MONDAY · 18 MAY 2026№ 013

AMARTUVSHIN

Simplicity over complexity, quantity over quality.

Security Engineer · Notes from building at speed

◆ Essay № 10AI1 min read

Coding agents grew up while you weren't watching

MCP installs crossed 97M in March. Agents now read issues, navigate codebases, and open PRs unsupervised — and the market is $12.8B.

Published
May 18, 2026
Reading time
1 minutes

A year ago, "AI coding" meant autocomplete with vibes. Today it means a process that reads your GitHub issue and opens a PR.

Anthropic's Model Context Protocol crossed 97 million installs in March 2026, and every major AI provider now ships MCP-compatible tooling. The category has fractured into clear archetypes: terminal agents (Claude Code, Codex CLI), AI-native IDEs (Cursor, Windsurf), cloud-hosted autonomous engineers (Devin, GitHub Copilot Coding Agent), and open-source frameworks where you bring your own model. Total market: $12.8B in 2026, up from $5.1B in 2024.

The defining capability shift this year is long-running autonomous workflows. Agents are no longer single-prompt. They execute loops — for minutes, hours, sometimes overnight — reading the repo, running tests, retrying.

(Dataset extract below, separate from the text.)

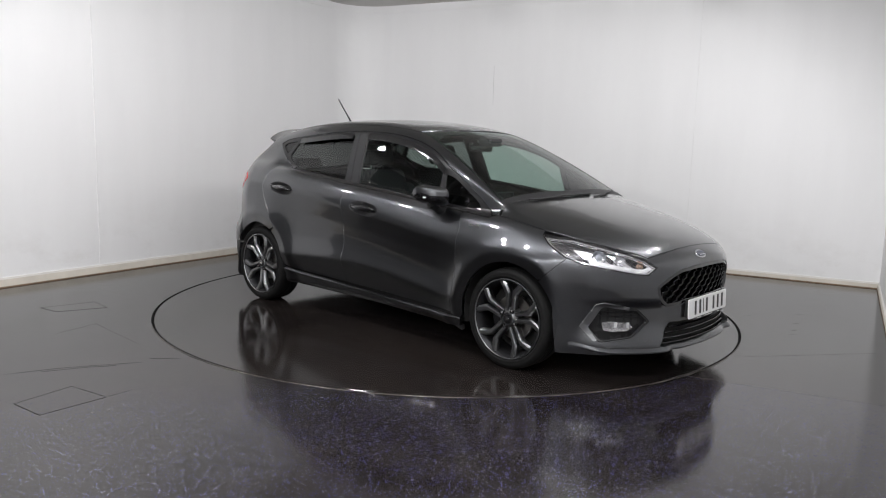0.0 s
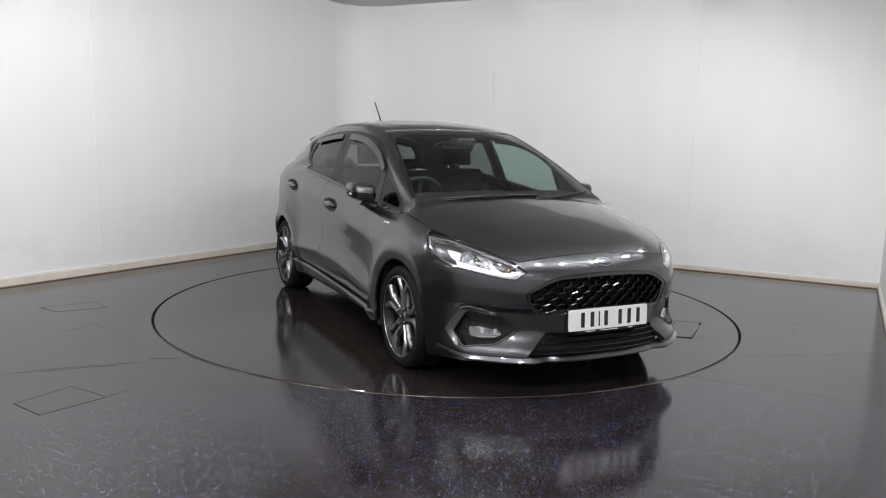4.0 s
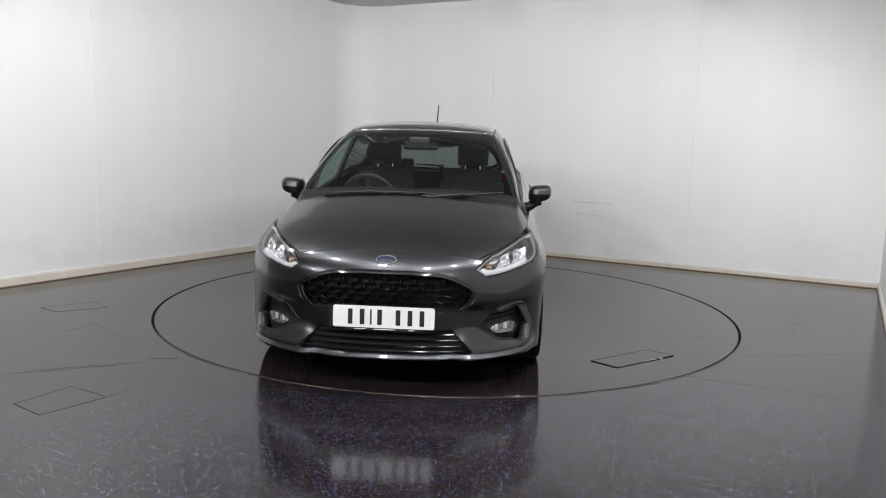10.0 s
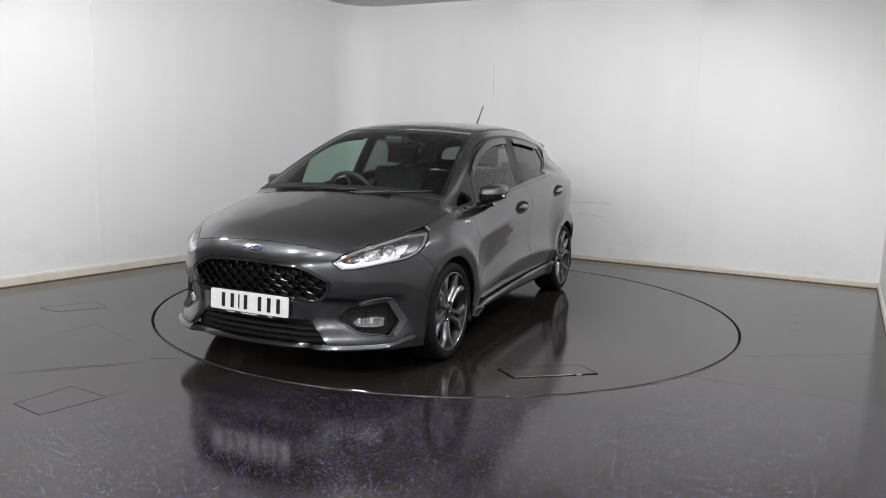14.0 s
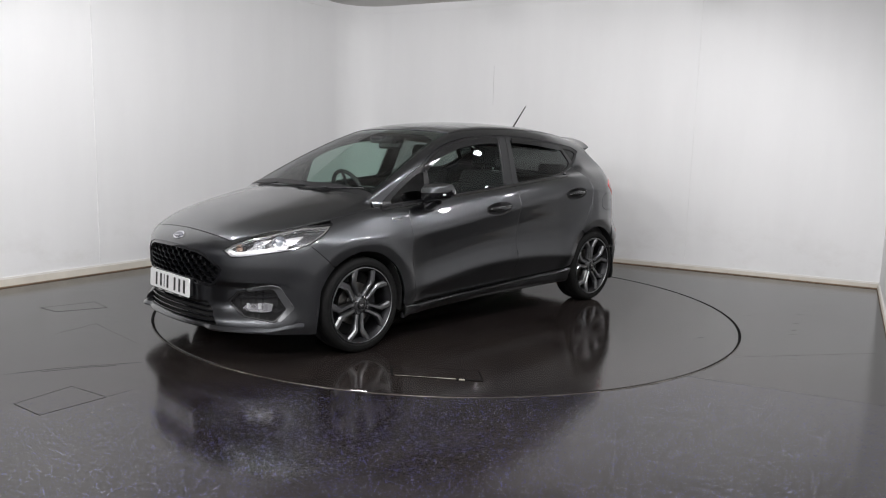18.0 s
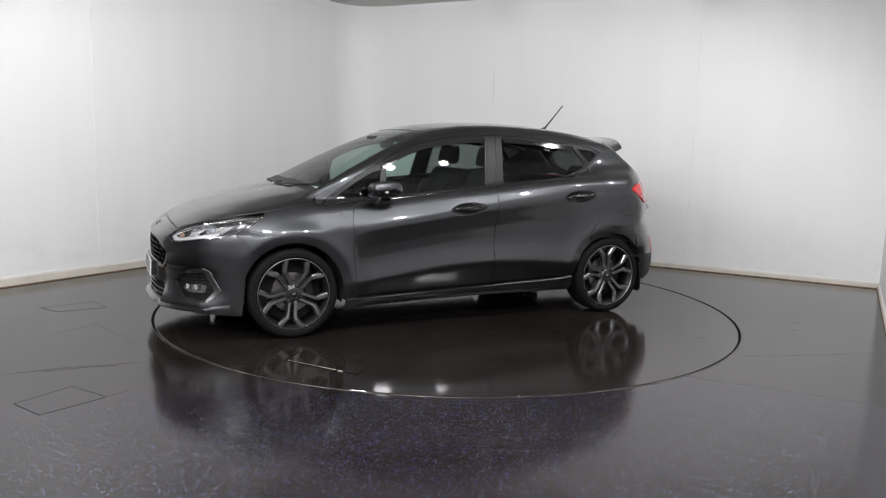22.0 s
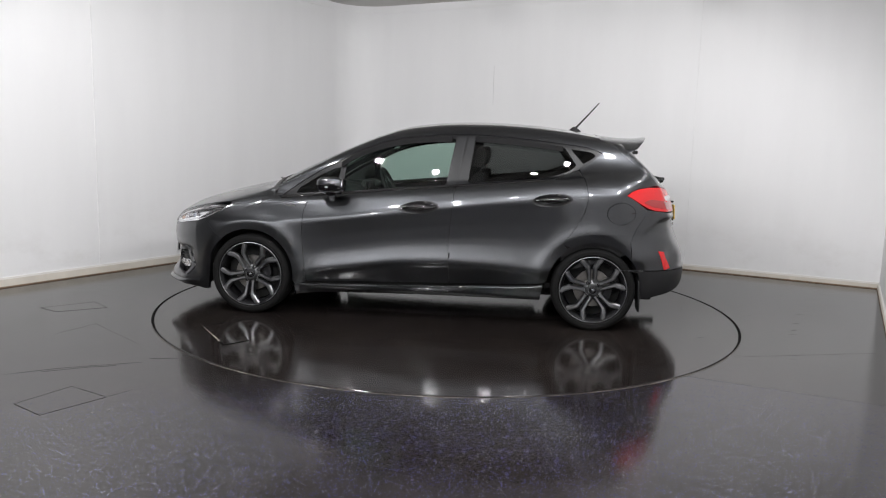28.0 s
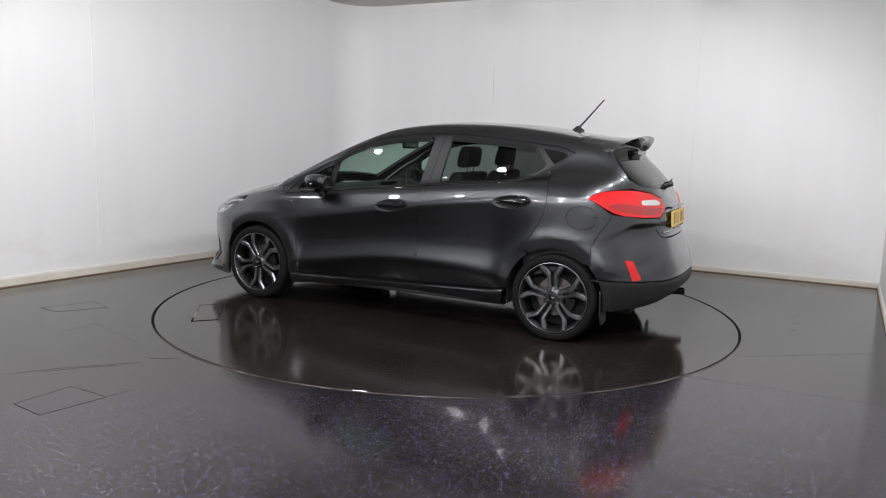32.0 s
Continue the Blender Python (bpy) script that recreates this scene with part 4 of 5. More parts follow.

§ 02 A note from someone who lives in this

I ship most of my code with an agent in the loop now. Two non-obvious lessons from the last six months:

  1. The bottleneck is no longer code generation. It's the eval — knowing whether what the agent produced is correct and shippable.
  2. The unit of trust is the sandbox, not the model. Whether the agent is "good" matters less than whether you can give it root inside an isolated environment and accept that it might break something there.

The 2024 question was "is the agent smart enough?" The 2026 question is "what container did you put it in?"